**REQUEST**
Copy all lines below exactly as written. Leave pictures out.
-------
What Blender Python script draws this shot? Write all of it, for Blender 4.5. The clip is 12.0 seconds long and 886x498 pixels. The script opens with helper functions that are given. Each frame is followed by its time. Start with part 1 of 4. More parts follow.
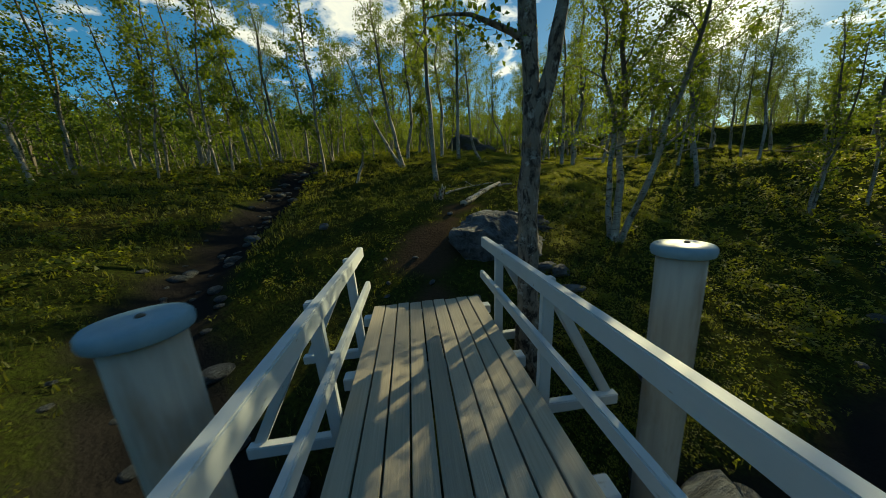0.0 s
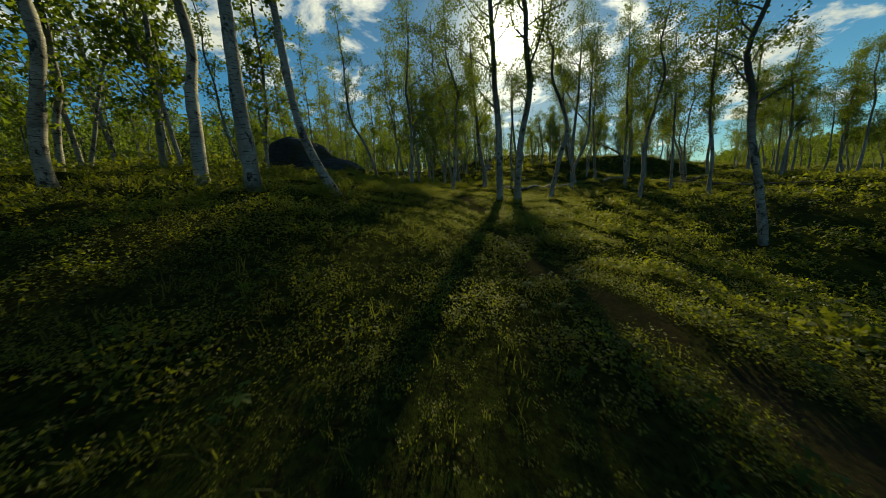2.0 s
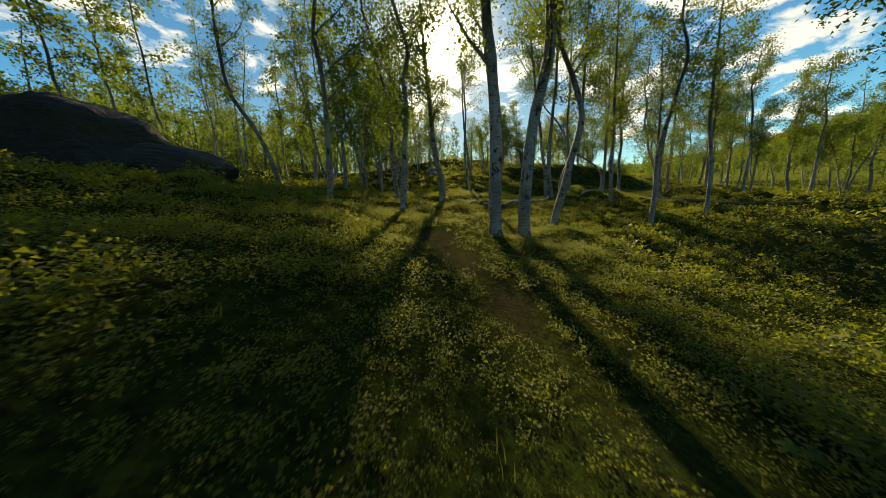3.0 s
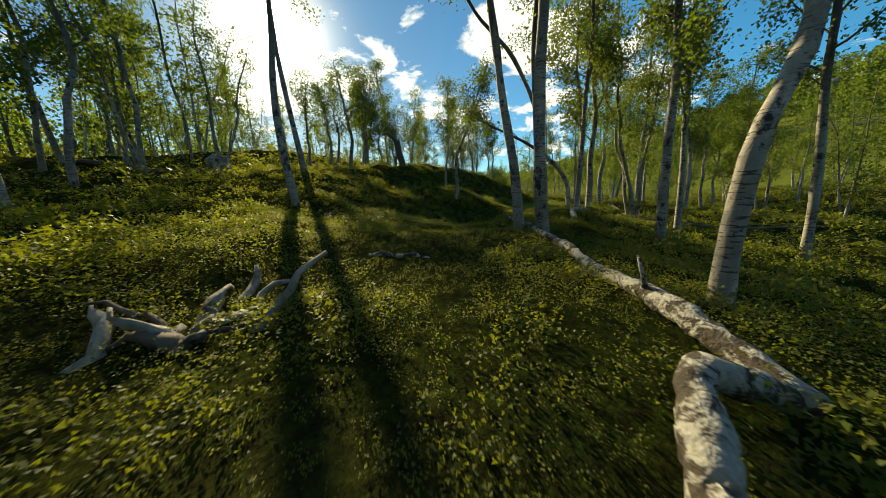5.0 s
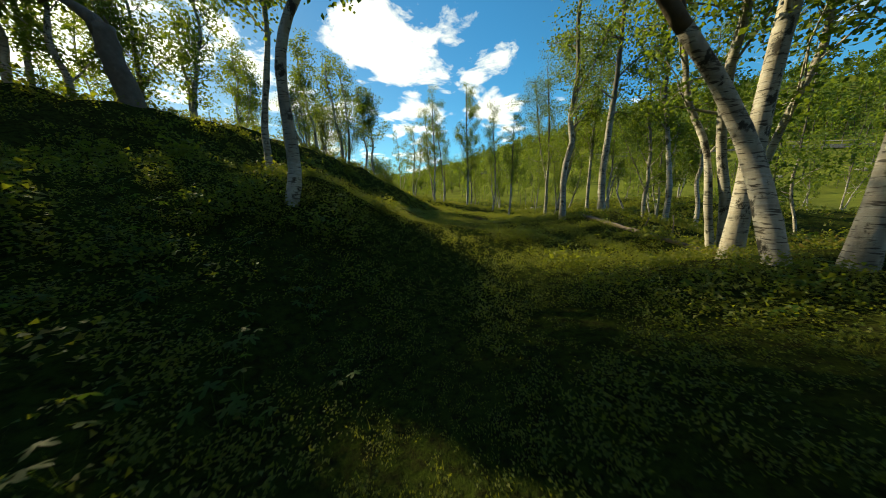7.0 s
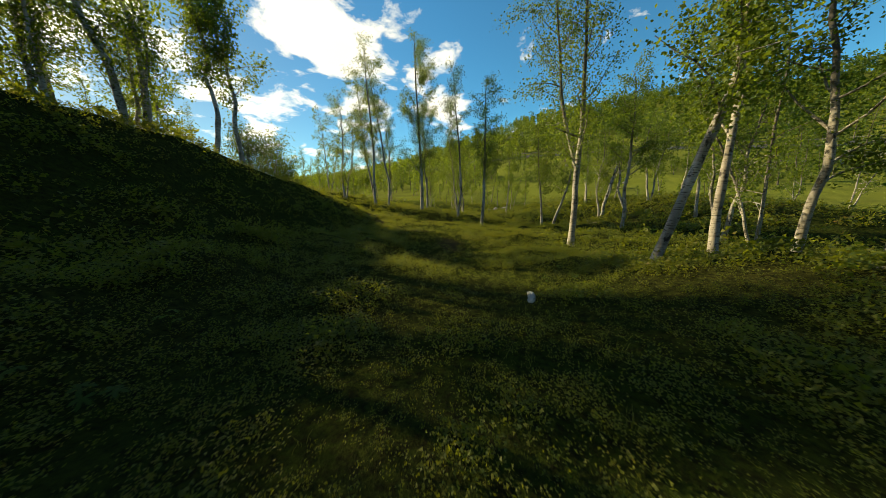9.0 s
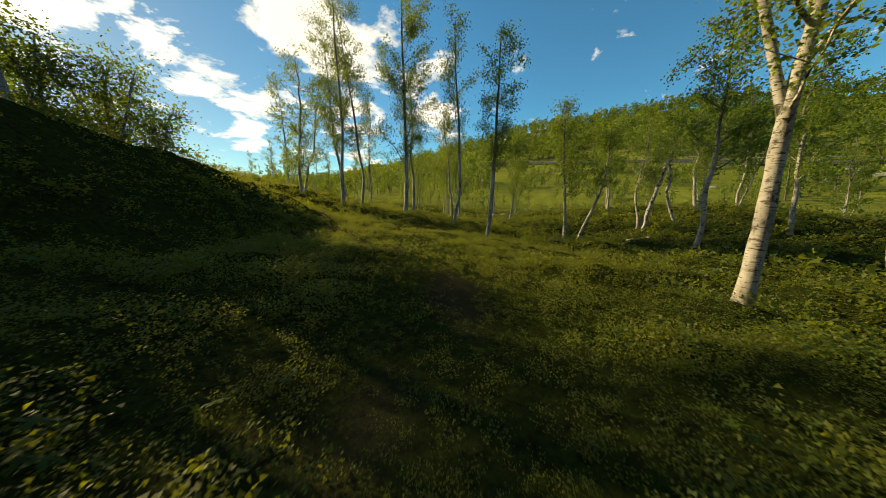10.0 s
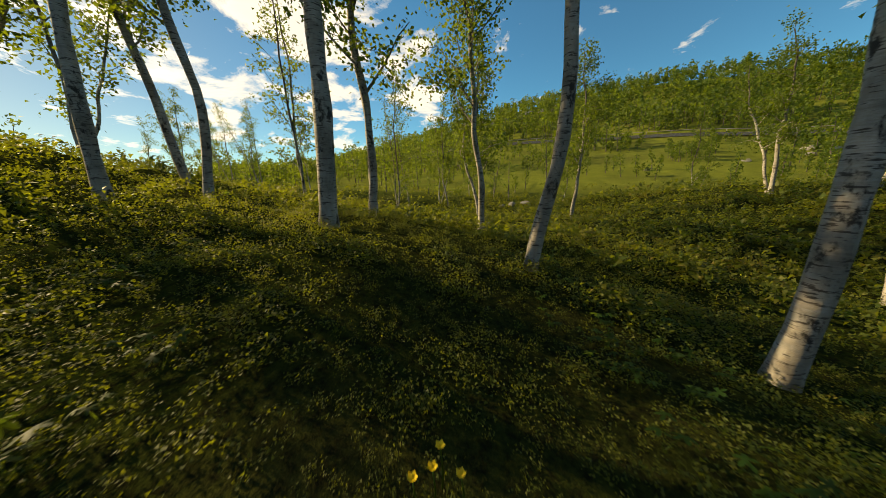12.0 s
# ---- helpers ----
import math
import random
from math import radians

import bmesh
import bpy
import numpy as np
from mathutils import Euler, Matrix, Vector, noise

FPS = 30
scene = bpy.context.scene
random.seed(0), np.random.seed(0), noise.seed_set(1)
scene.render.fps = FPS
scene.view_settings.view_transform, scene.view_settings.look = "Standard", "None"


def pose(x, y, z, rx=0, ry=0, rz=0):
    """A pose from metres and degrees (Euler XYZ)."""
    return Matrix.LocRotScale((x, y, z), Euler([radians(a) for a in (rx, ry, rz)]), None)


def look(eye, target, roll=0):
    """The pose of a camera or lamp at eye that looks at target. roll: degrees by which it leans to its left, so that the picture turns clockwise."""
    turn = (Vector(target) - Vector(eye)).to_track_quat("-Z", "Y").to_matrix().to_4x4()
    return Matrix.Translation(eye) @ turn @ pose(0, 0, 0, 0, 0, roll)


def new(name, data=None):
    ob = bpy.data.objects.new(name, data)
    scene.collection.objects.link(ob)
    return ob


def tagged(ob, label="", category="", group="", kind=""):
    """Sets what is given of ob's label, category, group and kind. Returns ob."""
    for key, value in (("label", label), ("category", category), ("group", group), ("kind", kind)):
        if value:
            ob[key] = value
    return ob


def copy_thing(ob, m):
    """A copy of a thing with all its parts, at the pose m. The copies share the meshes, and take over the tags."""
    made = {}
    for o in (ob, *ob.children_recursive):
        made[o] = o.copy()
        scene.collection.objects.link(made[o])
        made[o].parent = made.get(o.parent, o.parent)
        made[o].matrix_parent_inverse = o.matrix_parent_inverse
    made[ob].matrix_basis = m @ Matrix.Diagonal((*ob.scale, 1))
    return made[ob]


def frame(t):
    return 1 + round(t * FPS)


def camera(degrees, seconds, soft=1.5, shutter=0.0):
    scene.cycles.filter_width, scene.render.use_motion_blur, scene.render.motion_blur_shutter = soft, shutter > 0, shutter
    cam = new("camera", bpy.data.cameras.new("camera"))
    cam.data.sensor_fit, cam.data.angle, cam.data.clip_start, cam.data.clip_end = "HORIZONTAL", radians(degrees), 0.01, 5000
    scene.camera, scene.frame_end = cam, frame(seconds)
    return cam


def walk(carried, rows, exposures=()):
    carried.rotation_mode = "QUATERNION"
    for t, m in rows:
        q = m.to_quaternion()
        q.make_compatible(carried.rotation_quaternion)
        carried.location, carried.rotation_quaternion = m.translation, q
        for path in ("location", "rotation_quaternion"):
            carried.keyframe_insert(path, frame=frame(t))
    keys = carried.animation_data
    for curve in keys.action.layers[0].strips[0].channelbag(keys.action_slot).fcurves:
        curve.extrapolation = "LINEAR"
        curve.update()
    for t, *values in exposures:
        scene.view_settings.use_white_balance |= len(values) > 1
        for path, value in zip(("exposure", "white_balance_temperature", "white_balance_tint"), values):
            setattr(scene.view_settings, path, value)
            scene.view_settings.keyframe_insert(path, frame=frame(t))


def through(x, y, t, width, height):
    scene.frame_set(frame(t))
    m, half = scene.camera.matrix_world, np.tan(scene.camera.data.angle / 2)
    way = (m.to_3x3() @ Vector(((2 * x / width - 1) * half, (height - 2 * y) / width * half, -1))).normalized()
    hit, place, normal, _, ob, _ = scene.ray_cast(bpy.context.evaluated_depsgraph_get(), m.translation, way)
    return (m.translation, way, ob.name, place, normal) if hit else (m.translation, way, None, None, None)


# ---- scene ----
-------
**ANSWER TO THE TASK**
What Blender Python script draws this shot? Write all of it, for Blender 4.5. The clip is 12.0 seconds long and 886x498 pixels. The script opens with helper functions that are given. Each frame is followed by its time. Start with part 1 of 4. More parts follow.
0.0 s
2.0 s
3.0 s
5.0 s
7.0 s
9.0 s
10.0 s
12.0 s
# ---- helpers ----
import math
import random
from math import radians

import bmesh
import bpy
import numpy as np
from mathutils import Euler, Matrix, Vector, noise

FPS = 30
scene = bpy.context.scene
random.seed(0), np.random.seed(0), noise.seed_set(1)
scene.render.fps = FPS
scene.view_settings.view_transform, scene.view_settings.look = "Standard", "None"


def pose(x, y, z, rx=0, ry=0, rz=0):
    """A pose from metres and degrees (Euler XYZ)."""
    return Matrix.LocRotScale((x, y, z), Euler([radians(a) for a in (rx, ry, rz)]), None)


def look(eye, target, roll=0):
    """The pose of a camera or lamp at eye that looks at target. roll: degrees by which it leans to its left, so that the picture turns clockwise."""
    turn = (Vector(target) - Vector(eye)).to_track_quat("-Z", "Y").to_matrix().to_4x4()
    return Matrix.Translation(eye) @ turn @ pose(0, 0, 0, 0, 0, roll)


def new(name, data=None):
    ob = bpy.data.objects.new(name, data)
    scene.collection.objects.link(ob)
    return ob


def tagged(ob, label="", category="", group="", kind=""):
    """Sets what is given of ob's label, category, group and kind. Returns ob."""
    for key, value in (("label", label), ("category", category), ("group", group), ("kind", kind)):
        if value:
            ob[key] = value
    return ob


def copy_thing(ob, m):
    """A copy of a thing with all its parts, at the pose m. The copies share the meshes, and take over the tags."""
    made = {}
    for o in (ob, *ob.children_recursive):
        made[o] = o.copy()
        scene.collection.objects.link(made[o])
        made[o].parent = made.get(o.parent, o.parent)
        made[o].matrix_parent_inverse = o.matrix_parent_inverse
    made[ob].matrix_basis = m @ Matrix.Diagonal((*ob.scale, 1))
    return made[ob]


def frame(t):
    return 1 + round(t * FPS)


def camera(degrees, seconds, soft=1.5, shutter=0.0):
    scene.cycles.filter_width, scene.render.use_motion_blur, scene.render.motion_blur_shutter = soft, shutter > 0, shutter
    cam = new("camera", bpy.data.cameras.new("camera"))
    cam.data.sensor_fit, cam.data.angle, cam.data.clip_start, cam.data.clip_end = "HORIZONTAL", radians(degrees), 0.01, 5000
    scene.camera, scene.frame_end = cam, frame(seconds)
    return cam


def walk(carried, rows, exposures=()):
    carried.rotation_mode = "QUATERNION"
    for t, m in rows:
        q = m.to_quaternion()
        q.make_compatible(carried.rotation_quaternion)
        carried.location, carried.rotation_quaternion = m.translation, q
        for path in ("location", "rotation_quaternion"):
            carried.keyframe_insert(path, frame=frame(t))
    keys = carried.animation_data
    for curve in keys.action.layers[0].strips[0].channelbag(keys.action_slot).fcurves:
        curve.extrapolation = "LINEAR"
        curve.update()
    for t, *values in exposures:
        scene.view_settings.use_white_balance |= len(values) > 1
        for path, value in zip(("exposure", "white_balance_temperature", "white_balance_tint"), values):
            setattr(scene.view_settings, path, value)
            scene.view_settings.keyframe_insert(path, frame=frame(t))


def through(x, y, t, width, height):
    scene.frame_set(frame(t))
    m, half = scene.camera.matrix_world, np.tan(scene.camera.data.angle / 2)
    way = (m.to_3x3() @ Vector(((2 * x / width - 1) * half, (height - 2 * y) / width * half, -1))).normalized()
    hit, place, normal, _, ob, _ = scene.ray_cast(bpy.context.evaluated_depsgraph_get(), m.translation, way)
    return (m.translation, way, ob.name, place, normal) if hit else (m.translation, way, None, None, None)


# ---- scene ----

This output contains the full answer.